Goal of the exercise » Extract each line of the material that follows exactly and omit its pictures.

Data »

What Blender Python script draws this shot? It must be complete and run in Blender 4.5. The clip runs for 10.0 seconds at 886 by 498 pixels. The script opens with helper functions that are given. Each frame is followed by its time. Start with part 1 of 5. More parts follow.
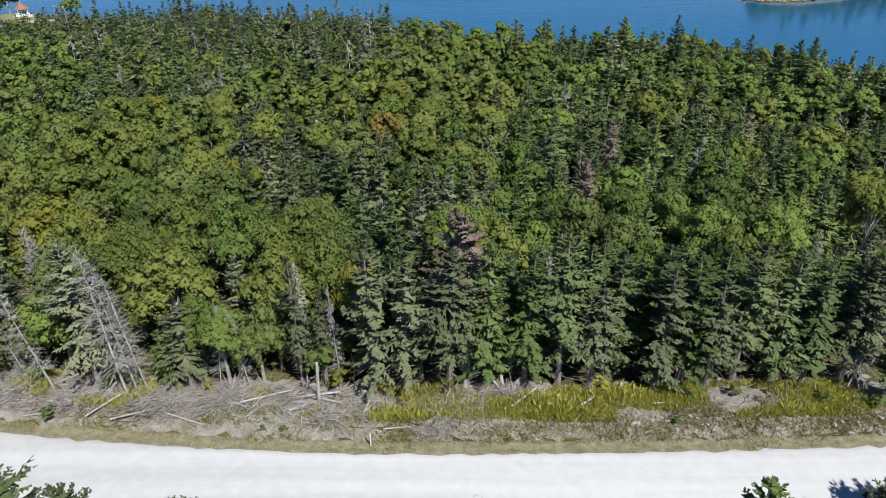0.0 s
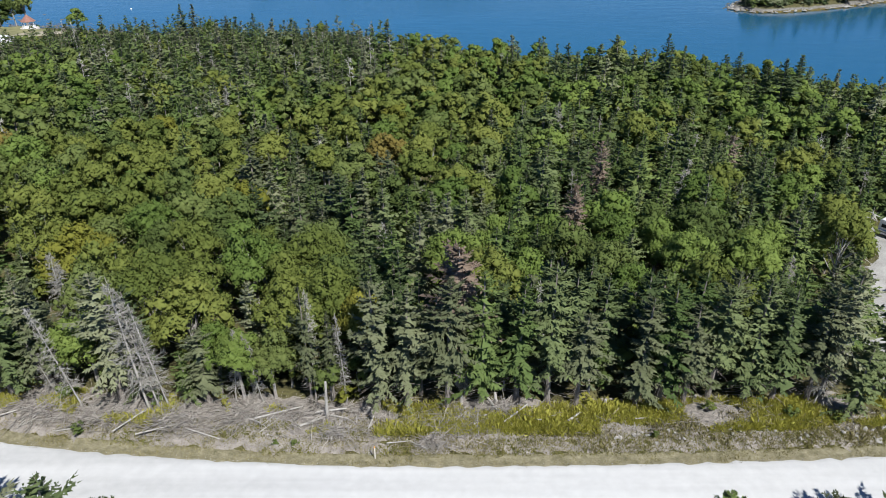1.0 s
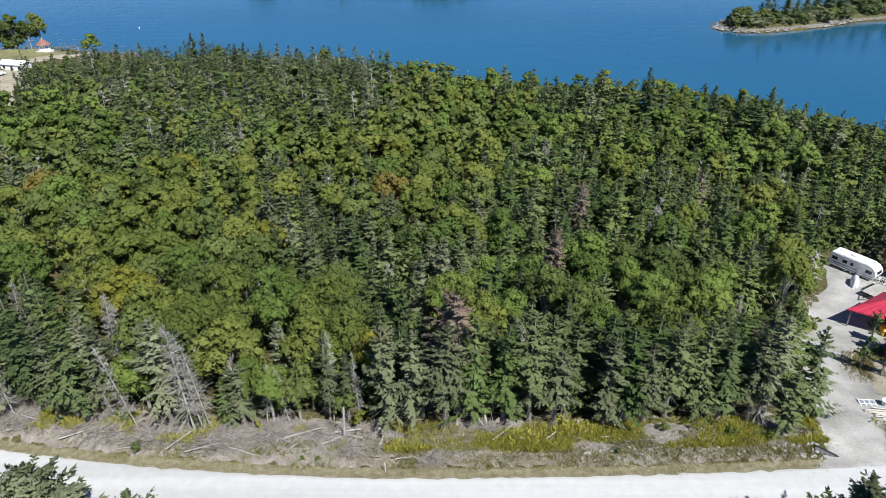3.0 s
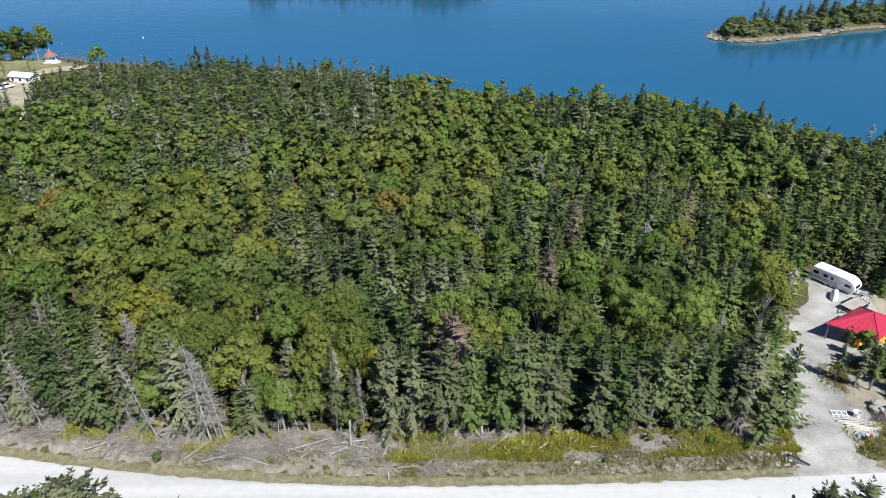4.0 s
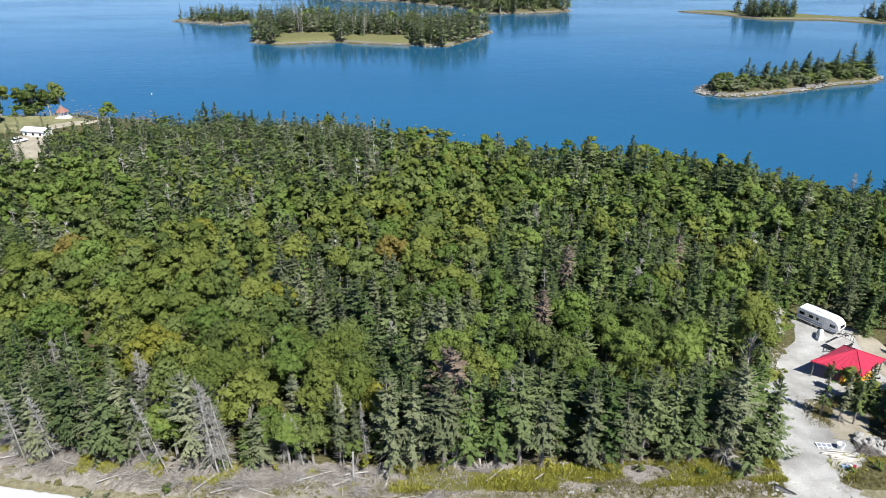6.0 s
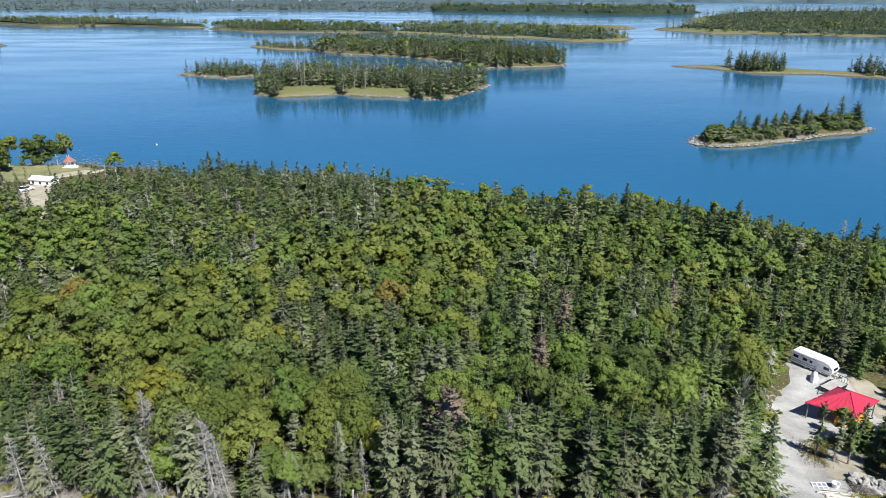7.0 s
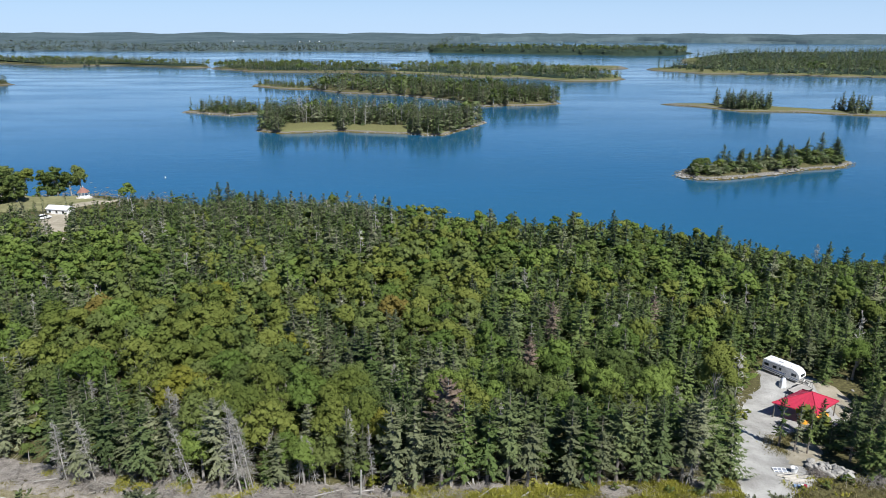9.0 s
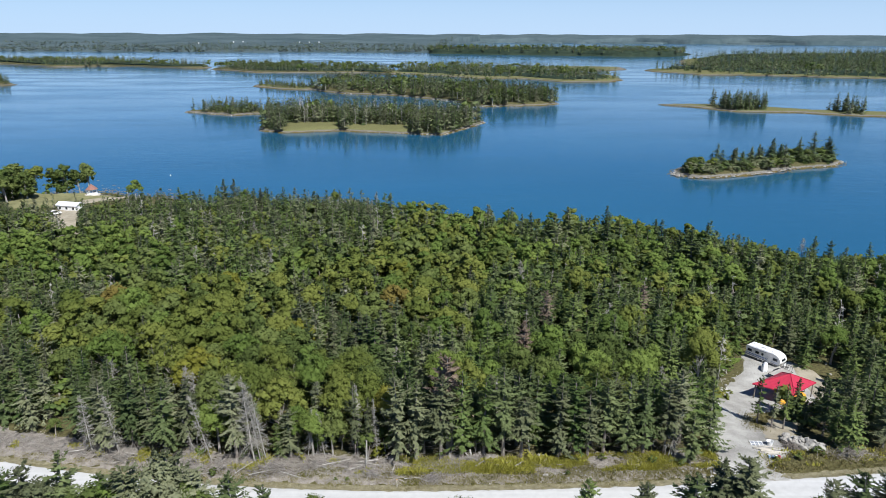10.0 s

Solved exercise »
What Blender Python script draws this shot? It must be complete and run in Blender 4.5. The clip runs for 10.0 seconds at 886 by 498 pixels. The script opens with helper functions that are given. Each frame is followed by its time. Start with part 1 of 5. More parts follow.
0.0 s
1.0 s
3.0 s
4.0 s
6.0 s
7.0 s
9.0 s
10.0 s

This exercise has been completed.